EUGENE, Ore. - Whether or not the southern Willamette Valley gets coated in freezing rain depends on how quickly the temperature rises.
Forecasters had called for temperatures above freezing Wednesday, but the Eugene Airport only got up to 29F.
For Thursday, the airport is forecast to hit 34F and then stay just above freezing overnight.
What hangs in the balance: the intensity and duration of a freezing rain event.
"We are still in a tough forecast spot with regard to which areas will see rain or freezing rain," the National Weather Service said on its Facebook page Thursday morning. "Our recommendation is to keep an eye on the air temperature using an actual thermometer and not your phone's weather display. If it starts raining and the temperature is near or below freezing, then assume surfaces will become icy.

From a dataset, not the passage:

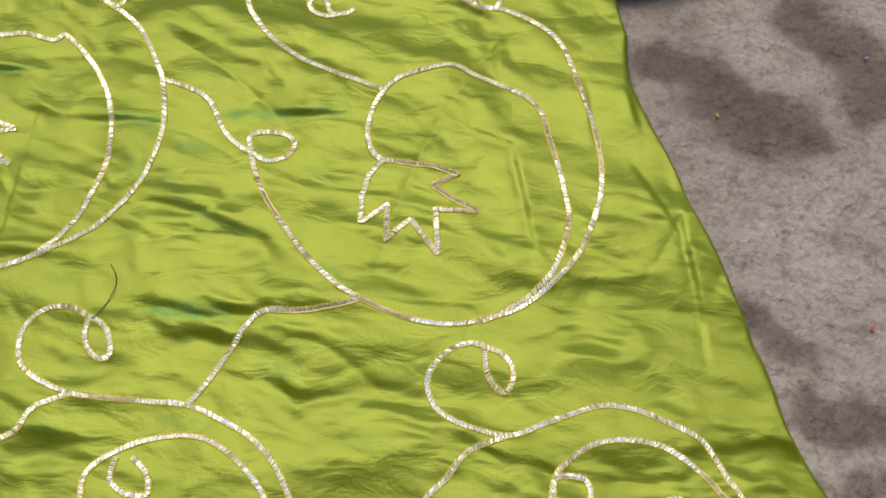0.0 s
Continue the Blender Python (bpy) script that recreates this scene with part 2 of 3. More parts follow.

"Fortunately, this still looks like a relatively short event for most, if not all, areas."
Forecasters say they have increasing confidence that the southern Willamette Valley will see freezing rain Thursday afternoon. The slight risk mentioned earlier this week is now backed by "moderate" confidence.
So it's not a sure thing.
But the National Weather Service issued a Winter Weather Advisory for the area, in effect from 1 p.m. to 7 p.m.
"Areas of freezing rain may develop mid to late this afternoon and persist into early this evening," forecasters said. "If the temperatures warm several degrees above freezing early this afternoon, then the threat likely no longer exists except in the most sheltered locations."
Freezing rain would cause a layer of ice to form on roads and sidewalks, making travel treacherous.
The ice - and remaining snow - should started melting this evening as temperatures warm above freezing, forecasters said.
That brings with it another set of hazards.
"Low-clearance vehicles will risk becoming high centered when currently snow packed roads soften and turn slushy this evening," forecasters said Thursday morning. "In addition, traction can be an issue in these conditions and it is easy to lose control of a vehicle."